Mergers and acquisitions like this aren’t particularly common at this end of the sector and The Co-op’s £137.5m takeover of Nisa, which has just completed, is a rare example. As many retailers struggle to respond to weak consumer confidence, lacklustre footfall and rising corporate debt, market consolidation is rising up the boardroom agenda.
Delivering a successful transaction is not just about putting together a great team of lawyers and corporate finance advisers.
We now see interim managers being called upon to help corporates navigate the managerial complexities involved in deal making. There is also a trend of securing interim managers to ‘hold the fort’ for vital business functions while leadership teams focus on getting the transaction over the line.
As a starting point, you need an interim that is ‘sensibly overqualified’. Mergers are challenging, complicated and time-consuming, so the ideal candidate is someone who has been there and done it all and so able to hit the ground running.
On top of that, such programmes encompass all business areas, so you need a professional well-equipped to dealing with large scale organisations that can deliver from day one.
Project management is, of course, a pre-requisite for any interim involved in M&A activity.
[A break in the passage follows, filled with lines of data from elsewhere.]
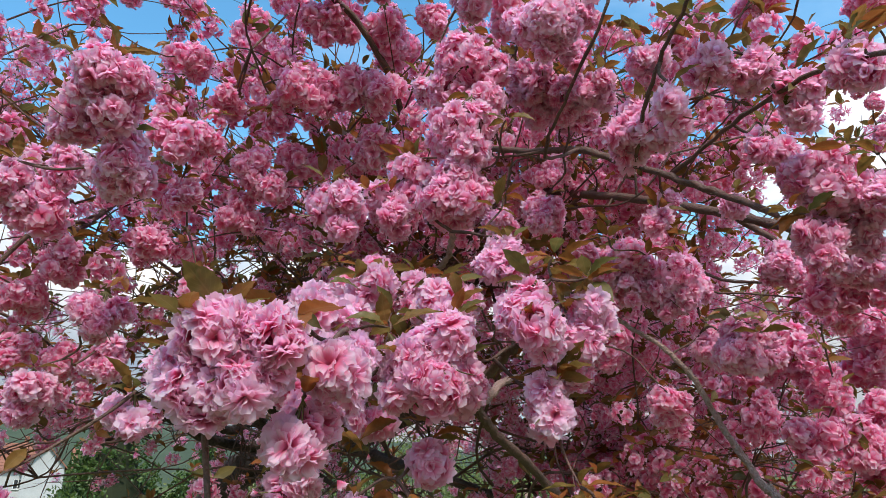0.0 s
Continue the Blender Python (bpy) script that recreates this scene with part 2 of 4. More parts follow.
GRASS = plain("grass", (0.05, 0.095, 0.014), (0.085, 0.145, 0.024), 0.35, 0.9, 0.6, fine=22.0)
MEADOW = plain("rough_grass", (0.065, 0.092, 0.026), (0.135, 0.15, 0.055), 0.25, 0.95, 0.6, fine=14.0)
DIRT = plain("dirt_path", (0.055, 0.065, 0.025), (0.12, 0.11, 0.055), 0.6, 0.95, 0.4, fine=30.0)
HILL = plain("far_hill", (0.035, 0.052, 0.034), (0.075, 0.095, 0.06), 0.012, 1.0, 0.0, fine=0.1)
WHITE_WALL = plain("white_plaster", (0.42, 0.42, 0.41), (0.56, 0.56, 0.55), 0.4, 0.85, 0.1)
GREY_WALL = plain("grey_plaster", (0.24, 0.24, 0.23), (0.34, 0.33, 0.31), 0.4, 0.85, 0.1)
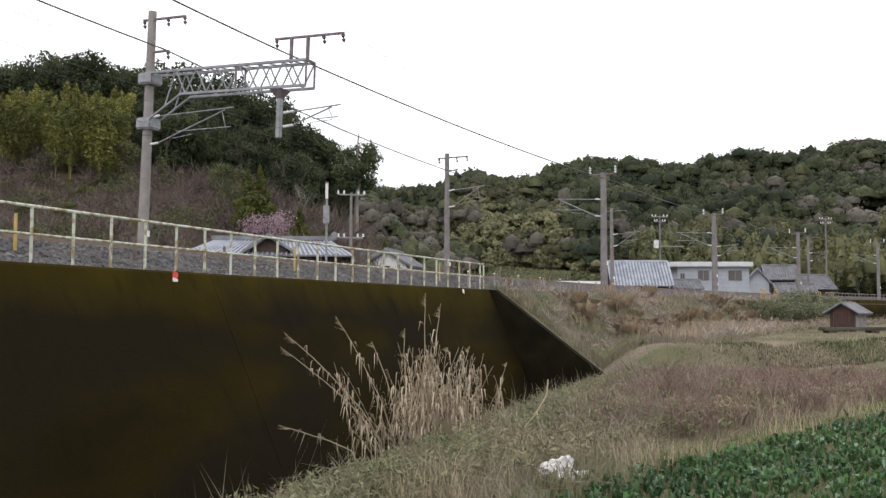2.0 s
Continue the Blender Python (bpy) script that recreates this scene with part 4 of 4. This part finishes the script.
r7 = random.Random(7)
M_EVER_M = leafy("mid_green_leaves", (0.036, 0.05, 0.023), (0.068, 0.083, 0.035), 0.45, vary=0.5)
evers = [tree_kind("evergreen_tree", "dark green rounded evergreen tree on the hillside", 10 + k * 0.6, 3.6, 2600, 0.25, M_EVER_M if k in (1, 3) else M_EVER, 40 + k, 16, low=0.14) for k in range(4)]
cedars = [tree_kind("cedar_tree", "dark pointed cedar on the hill crest", 11, 3.2, 2600, 0.22, M_EVER, 45 + k, 12, cone=True, low=0.3) for k in range(2)]
olives = [tree_kind("broadleaf_tree", "olive green broadleaf tree on the hillside", 8.5 + k, 3.4, 2400, 0.22, M_EVER_L, 50 + k, 14, low=0.14) for k in range(2)]
conifers = [tree_kind("conifer_tree", "small yellow-green conical conifer", 6.0, 1.7, 5600, 0.14, M_CONIFER, 60 + k, 10, cone=True, group="conifers") for k in range(2)]
# slope at which the crowns of the wooded hill end against the sky, by direction
CREST_U = (-0.5, -0.46, -0.39, -0.32, -0.27, -0.226, -0.196, -0.155, -0.132, -0.114, -0.10, -0.08)
CREST_T = (0.255, 0.258, 0.264, 0.250, 0.2445, 0.237, 0.225, 0.198, 0.183, 0.160, 0.142, 0.115)


def crest_fit(u, y, tall, low, high):
    """Scale at which a tree of that height reaches up to the crest line."""
    x = u * y
    room = 1.6 + y * np.interp(u, CREST_U, CREST_T) - height(x, y)
    return (x, y, float(min(1.35, max(0.35, room / tall * r7.uniform(low, high)))))


spots = []
for k in range(84):
    u = -0.49 + 0.385 * (k + r7.random()) / 84
    spots.append(crest_fit(u, r7.uniform(104, 118), 9.3, 0.80, 1.03))
for k in range(46):
    u = r7.uniform(-0.335, -0.105)
    y = r7.uniform(90, 104)
    spots.append(crest_fit(u, y, 10.6, 0.45, 0.8))
plant(evers, spots)
plant(cedars, [crest_fit(-0.49 + 0.22 * (k + r7.random()) / 22, r7.uniform(109, 117), 11.0, 0.80, 0.96) for k in range(22)])
plant(olives, [(*at_dir(u, y), k) for u, y, k in ((-0.228, 84, 0.5), (-0.222, 80, 0.42), (-0.34, 84, 0.5), (-0.25, 93, 0.6), (-0.44, 74, 0.32), (-0.40, 72, 0.3))])
plant([bamboo_kind(70), bamboo_kind(71), bamboo_kind(72)], [(lambda u, y: (u * y, y, min(0.95, (1.6 + y * (0.238 + 0.05 * (u + 0.42)) - height(u * y, y)) / 10.2 * r7.uniform(0.8, 1.05))))(-0.51 + 0.175 * (k % 10 + r7.random()) / 10, 84 + 5.5 * (k // 10) + r7.uniform(0, 4)) for k in range(30)])
plant(conifers, [(*at_dir(u, y), k) for u, y, k in ((-0.207, 74, 0.92), (-0.194, 75, 0.98), (-0.152, 76, 0.62), (-0.063, 84, 0.66), (-0.057, 86, 0.62), (0.0, 92, 0.62), (0.012, 96, 0.7), (-0.005, 88, 0.55), (0.03, 99, 0.6))])
sparse = tree_kind("open_crowned_tree", "tall open-crowned tree with sky showing through", 10.0, 2.3, 6000, 0.15, M_EVER_M, 81, 24, M_BARK_P, low=0.42)
plant([sparse], [(*at_dir(-0.093, 98), (19.2 - height(-0.093 * 98, 98)) / 8.7)])
cherry = tree_kind("cherry_tree", "cherry tree in pale pink blossom behind the roof", 3.9, 2.4, 2200, 0.09, M_PINK, 91, 10, group="", low=0.5)
plant([cherry], [(*at_dir(-0.186, 72), 0.95)])


def bare_tree(seed, h):
    r = random.Random(seed)
    t = thing("bare_tree", (0, 0, -500), "leafless pale grey tree with fine branches", "tree", "bare trees")
    bm = bmesh.new()

    def grow(p, d, ln, rad, depth):
        q = p + d * ln
        rod(bm, p, q, rad, rad * 0.65, n=5)
        if depth:
            for _ in range(3):
                nd = (d + Vector((r.uniform(-0.8, 0.8), r.uniform(-0.8, 0.8), r.uniform(-0.15, 0.6)))).normalized()
                grow(p.lerp(q, r.uniform(0.55, 1.0)), nd, ln * r.uniform(0.6, 0.8), rad * 0.55, depth - 1)
    grow(Vector((0, 0, -0.3)), Vector((0.05, 0, 1)).normalized(), h * 0.33, 0.016 * h, 5)
    part("crown", bm, M_BARK_P, t)
    return t


plant([bare_tree(3, 5.0), bare_tree(4, 4.0)], [(*at_dir(u, y), k) for u, y, k in ((0.004, 80, 0.9), (-0.02, 84, 0.9), (0.05, 98, 0.9), (0.40, 160, 1.2), (0.43, 165, 1.3), (-0.15, 88, 1.1))])


# ---- scrub, grass and woods that nobody could count ----
def twig_bushes(name, places, material, label, twigs=90, leaf=0.0):
    """Rounded bushes of thin twigs, all in one mesh."""
    out = []
    for x, y, hh, rr in places:
        z = height(x, y)
        n = twigs
        az, el = RNG.uniform(0, 6.28, n), np.arccos(RNG.uniform(0.05, 1, n))
        d = np.stack([np.sin(el) * np.cos(az) * rr, np.sin(el) * np.sin(az) * rr, np.cos(el) * hh], 1)
        base = np.array([x, y, z - 0.1]) + d * RNG.uniform(0.0, 0.75, n)[:, None] + RNG.normal(0, 0.12, (n, 3))
        tip = base + d * RNG.uniform(0.25, 0.5, n)[:, None] + RNG.normal(0, 0.16, (n, 3))
        side = np.cross(tip - base, RNG.normal(size=(n, 3)))
        side /= np.linalg.norm(side, axis=1)[:, None] + 1e-9
        wd = RNG.uniform(0.012, 0.035, n)[:, None] * max(0.12, y / 60)
        out.append(np.stack([base - side * wd, base + side * wd, tip], 1).reshape(-1, 3))
    ob = new(name, quads(name, np.concatenate(out), material, 3))
    return tagged(ob, label, "scrub", kind="stuff")


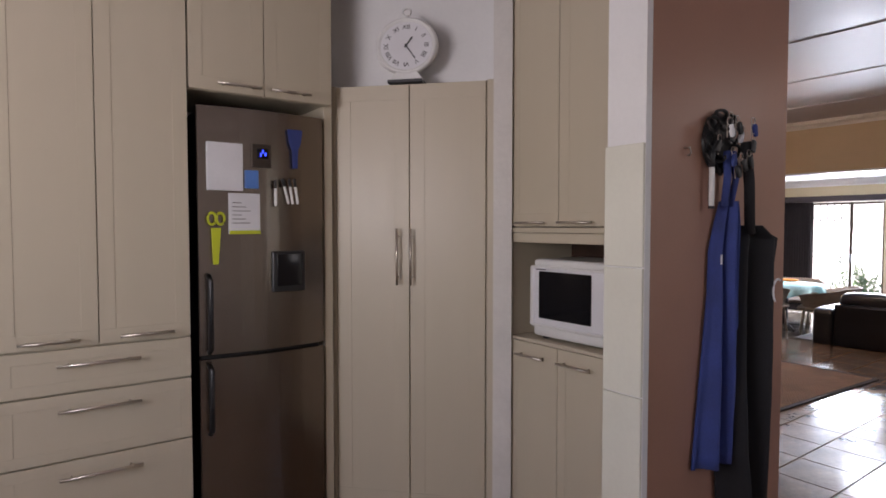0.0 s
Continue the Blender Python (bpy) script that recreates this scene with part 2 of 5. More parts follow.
def translucent(m, colour, share):
    """Lets light through a thin slat."""
    nt = m.node_tree
    b, out = nt.nodes["Principled BSDF"], nt.nodes["Material Output"]
    tr, mx = nt.nodes.new("ShaderNodeBsdfTranslucent"), nt.nodes.new("ShaderNodeMixShader")
    tr.inputs["Color"].default_value = (*colour, 1)
    mx.inputs[0].default_value = share
    nt.links.new(b.outputs[0], mx.inputs[1])
    nt.links.new(tr.outputs[0], mx.inputs[2])
    nt.links.new(mx.outputs[0], out.inputs[0])


translucent(M["blind"], (0.75, 0.44, 0.10), 0.5)
translucent(M["blind_white"], (0.8, 0.8, 0.8), 0.4)
for node in M["cushion_print"].node_tree.nodes:
    if node.type == "VALTORGB":
        node.color_ramp.elements[0].position, node.color_ramp.elements[1].position = 0.69, 0.75


# ---- building blocks ----


def link_mesh(name, bm, material, smooth=False):
    me = bpy.data.meshes.new(name)
    bm.normal_update()
    bm.to_mesh(me)
    bm.free()
    me.materials.append(M[material])
    if smooth:
        for p in me.polygons:
            p.use_smooth = True
    return me


def part(name, bm, material, parent, label="", smooth=False):
    """One mesh under a thing or under a part."""
    ob = new(name, link_mesh(name, bm, material, smooth))
    ob.parent = parent
    if label:
        tagged(ob, label)
    return ob


ROOM = Matrix()      # origin of the room being furnished


def room(x, y, z=0.0):
    global ROOM
    ROOM = Matrix.Translation((x, y, z))


def thing(name, label, category, m=None, group=""):
    ob = new(name)
    ob.matrix_world = ROOM @ (m or Matrix())
    return tagged(ob, label, category, group)


def single(name, bm, material, label, category, m=None, group="", smooth=False):
    ob = new(name, link_mesh(name, bm, material, smooth))
    ob.matrix_world = ROOM @ (m or Matrix())
    return tagged(ob, label, category, group)


def structure(name, bm, material, label=""):
    ob = new(name, link_mesh(name, bm, material))
    ob.matrix_world = ROOM.copy()
    return tagged(ob, label or name.replace("_", " "), name.split("_")[0], kind="structure")


def box(x0, y0, z0, x1, y1, z1, bevel=0.0, bm=None, seg=1):
    """An axis-aligned box, its edges rounded by bevel."""
    b = bmesh.new()
    bmesh.ops.create_cube(b, size=1, matrix=Matrix.LocRotScale(((x0 + x1) / 2, (y0 + y1) / 2, (z0 + z1) / 2), None, (abs(x1 - x0), abs(y1 - y0), abs(z1 - z0))))
    if bevel:
        bmesh.ops.bevel(b, geom=b.edges[:], offset=bevel, segments=seg, affect="EDGES", profile=0.5)
    return join(bm, b)


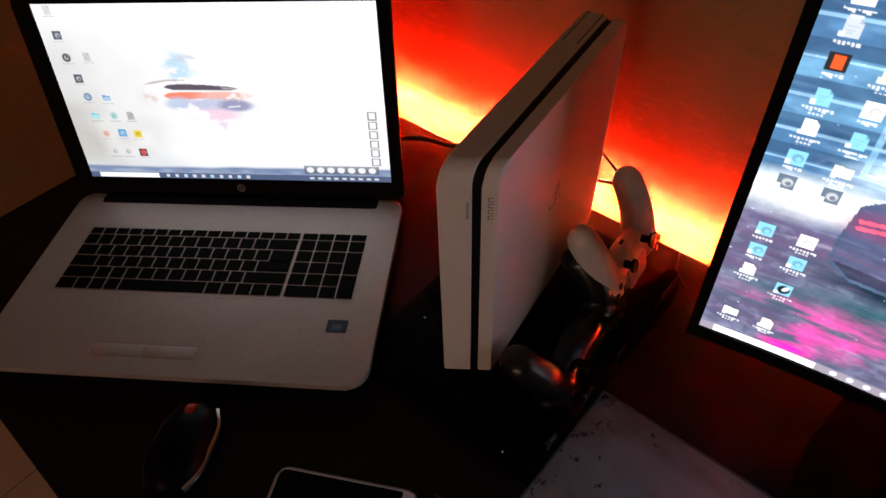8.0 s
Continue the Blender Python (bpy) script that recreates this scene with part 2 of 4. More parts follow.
def slab(bm, pts, z0, z1, bevel=0.0, seg=2, place=None):
    """A plate of the given outline between two heights; place maps (x, y, z) to the final place."""
    f = place or (lambda x, y, z: (x, y, z))
    n = len(pts)
    lo = [bm.verts.new(f(x, y, z0)) for x, y in pts]
    hi = [bm.verts.new(f(x, y, z1)) for x, y in pts]
    a = bm.faces.new(lo[::-1])
    b = bm.faces.new(hi)
    for i in range(n):
        bm.faces.new((lo[i], lo[(i + 1) % n], hi[(i + 1) % n], hi[i]))
    if bevel:
        es = list(set(a.edges) | set(b.edges))
        bmesh.ops.bevel(bm, geom=es, offset=bevel, segments=seg, profile=0.5, affect="EDGES")
    return bm


def cyl(bm, p0, p1, r0, r1=None, seg=20):
    r1 = r0 if r1 is None else r1
    a, b = Vector(p0), Vector(p1)
    q = (b - a).to_track_quat("Z", "Y")
    m = Matrix.Translation((a + b) / 2) @ q.to_matrix().to_4x4()
    bmesh.ops.create_cone(bm, cap_ends=True, segments=seg, radius1=r0, radius2=r1, depth=(b - a).length, matrix=m)
    return bm


def ball(bm, c, r, scale=(1, 1, 1), turn=None, u=20, v=12):
    m = Matrix.Translation(c) @ (turn or Matrix.Identity(4)) @ Matrix.Diagonal((*scale, 1))
    bmesh.ops.create_uvsphere(bm, u_segments=u, v_segments=v, radius=r, matrix=m)
    return bm


def tube(bm, pts, r, seg=8, per=8):
    """A round cable through the points, smoothed."""
    P = [Vector(p) for p in pts]
    path = []
    for i in range(len(P) - 1):
        p0, p1, p2, p3 = P[max(i - 1, 0)], P[i], P[i + 1], P[min(i + 2, len(P) - 1)]
        for k in range(per):
            t = k / per
            path.append(0.5 * (2 * p1 + (p2 - p0) * t + (2 * p0 - 5 * p1 + 4 * p2 - p3) * t * t + (3 * p1 - p0 - 3 * p2 + p3) * t ** 3))
    path.append(P[-1])
    rings = []
    for i, p in enumerate(path):
        d = (path[min(i + 1, len(path) - 1)] - path[max(i - 1, 0)]).normalized()
        q = d.to_track_quat("Z", "Y")
        rings.append([bm.verts.new(p + q @ Vector((r * math.cos(2 * math.pi * k / seg), r * math.sin(2 * math.pi * k / seg), 0))) for k in range(seg)])
    for a, b in zip(rings, rings[1:]):
        for k in range(seg):
            bm.faces.new((a[k], a[(k + 1) % seg], b[(k + 1) % seg], b[k]))
    bm.faces.new(rings[0][::-1])
    bm.faces.new(rings[-1])
    return bm


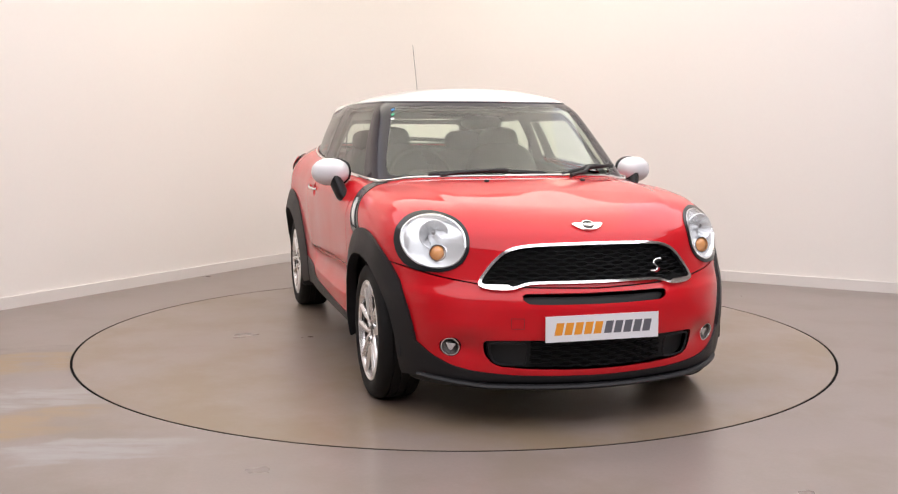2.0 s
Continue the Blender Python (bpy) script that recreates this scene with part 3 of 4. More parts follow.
# ---- wheels ----
def wheel_set():
    """One alloy wheel with tyre, its outer face towards +y."""
    w = new("wheel")
    R = 0.324
    side = [(0.236, 0.082), (0.240, 0.096), (0.252, 0.103), (0.275, 0.107), (0.298, 0.103), (0.312, 0.094), (0.320, 0.082), (R, 0.066)]
    tread = []
    for y0, y1 in ((0.066, 0.048), (0.040, 0.008), (-0.000, -0.032), (-0.040, -0.066)):
        tread += [(R - 0.007, y0 + 0.001), (R, y0), (R, y1), (R - 0.007, y1 - 0.001)]
    prof = side[:-1] + tread[1:-1] + [(r, -y) for r, y in side[::-1][1:]]
    part("tyre", revolve(prof, 72, closed=True), RUBBER, w, "black rubber tyre")
    rim = part("rim", revolve([(0.232, 0.078), (0.241, 0.092), (0.239, 0.099), (0.233, 0.100), (0.229, 0.095), (0.221, 0.095), (0.215, 0.088), (0.211, 0.074)], 64), ALLOY, w, "silver alloy rim")
    # barrel in darker steel than the rim: shade behind the spokes as colour
    part("barrel", revolve([(0.212, 0.076), (0.208, 0.040), (0.205, 0.0), (0.215, -0.08), (0.236, -0.095)], 48), STEEL, w, "wheel barrel, painted dark for the shade behind the spokes")
    for k in range(5):
        a0 = math.radians(95 + 72 * k)
        c, s = math.cos(a0), math.sin(a0)
        uv = [(0.036, 0.022, 0.066), (0.075, 0.031, 0.079), (0.12, 0.036, 0.084), (0.165, 0.042, 0.086), (0.198, 0.047, 0.088), (0.214, 0.042, 0.088), (0.221, 0.024, 0.088)]
        path = [(r * c - t * s, y, r * s + t * c) for r, t, y in uv + [(r, -t, y) for r, t, y in uv[::-1]]]
        part("spoke", tube(path, 0.0170, 0.0135, 10, up=(0, 1, 0)), ALLOY, rim)
        # raised dark disc stands for the shade inside each bolt hole
        bm = revolve([(0.0, 0.089), (0.011, 0.089), (0.0125, 0.086), (0.0125, 0.05)], 14)
        bmesh.ops.translate(bm, vec=(0.061 * c, 0, 0.061 * s), verts=bm.verts)
        part("bolt_hole", bm, TRIM, rim)
        bm = revolve([(0.0, 0.086), (0.019, 0.086), (0.022, 0.082), (0.023, 0.05)], 18)
        bmesh.ops.translate(bm, vec=(0.061 * c, 0, 0.061 * s), verts=bm.verts)
        part("bolt_boss", bm, ALLOY, rim)
    part("hub", revolve([(0.0, 0.070), (0.030, 0.072), (0.054, 0.067), (0.066, 0.056), (0.067, 0.04), (0.05, 0.02)], 40), ALLOY, rim)
    cap = part("hub_cap", revolve([(0.0, 0.084), (0.020, 0.083), (0.028, 0.079), (0.029, 0.068)], 28), GLOSS, rim, "round black hub cap")
    bm = plate_mesh([(-0.014, -0.004), (0.014, -0.004), (0.014, 0.004), (-0.014, 0.004)], 0.0012, facing((0, 0.0843, 0), (0, 1, 0), (-1, 0, 0)))
    part("cap_mark", bm, CHROME, cap)
    part("brake_disc", revolve([(0.06, 0.034), (0.138, 0.034), (0.138, 0.012), (0.06, 0.012)], 40, closed=True), STEEL, w, "worn steel brake disc")
    part("barrel_back", revolve([(0.0, 0.0), (0.204, 0.0)], 32), TRIM, w)
    for i in range(30):
        a = 2 * math.pi * i / 30
        if i % 3 == 0:
            bm = revolve([(0.0, 0.036), (0.006, 0.036), (0.006, 0.030)], 8)
            bmesh.ops.translate(bm, vec=(0.10 * math.cos(a), 0, 0.10 * math.sin(a)), verts=bm.verts)
            part("disc_hole", bm, TRIM, w)
    cal = blob((0.105, 0.03, 0.06), (0.045, 0.028, 0.07), 3.5, turn=pose(0, 0, 0, 0, 25, 0))
    part("brake_caliper", cal, STEEL, w)
    w.parent = car
    return w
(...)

Leaders should be able to scope a project, plan effectively, create workstreams, set budgets and timeframes and be able to manage upwards – all quite independently. The ability to effectively juggle these different components is rare, but highly valuable.
Clients will also look for those with experience in stakeholder engagement. When operating at such senior levels, they need people that are comfortable and able to communicate effectively with senior leadership teams, across an organisation.
Interims can be brought in across all functions, including finance, HR, marketing and digital – whether streamlining operations pre-merger, finding cost-cutting measures at the back-end of the business, or tasked with integration. This has created a healthy pool of opportunities for candidates.
We find that more than half of candidates hired for M&A-related work have a career background in the retail sector. Typically, candidates will have worked in consumer-facing industries, including FMCG, financial services and e-commerce, so they have experience within a similar environment, and knowledge of best practice.
As the dust settles over the landmark Sainsbury’s and Asda deal, there could be more M&A activity mooted as large businesses, across the economy, look for scale, security and growth. In turn, this provides a significant opportunity for interims to step in and lend their highly-prized experience to help drive forward market consolidation.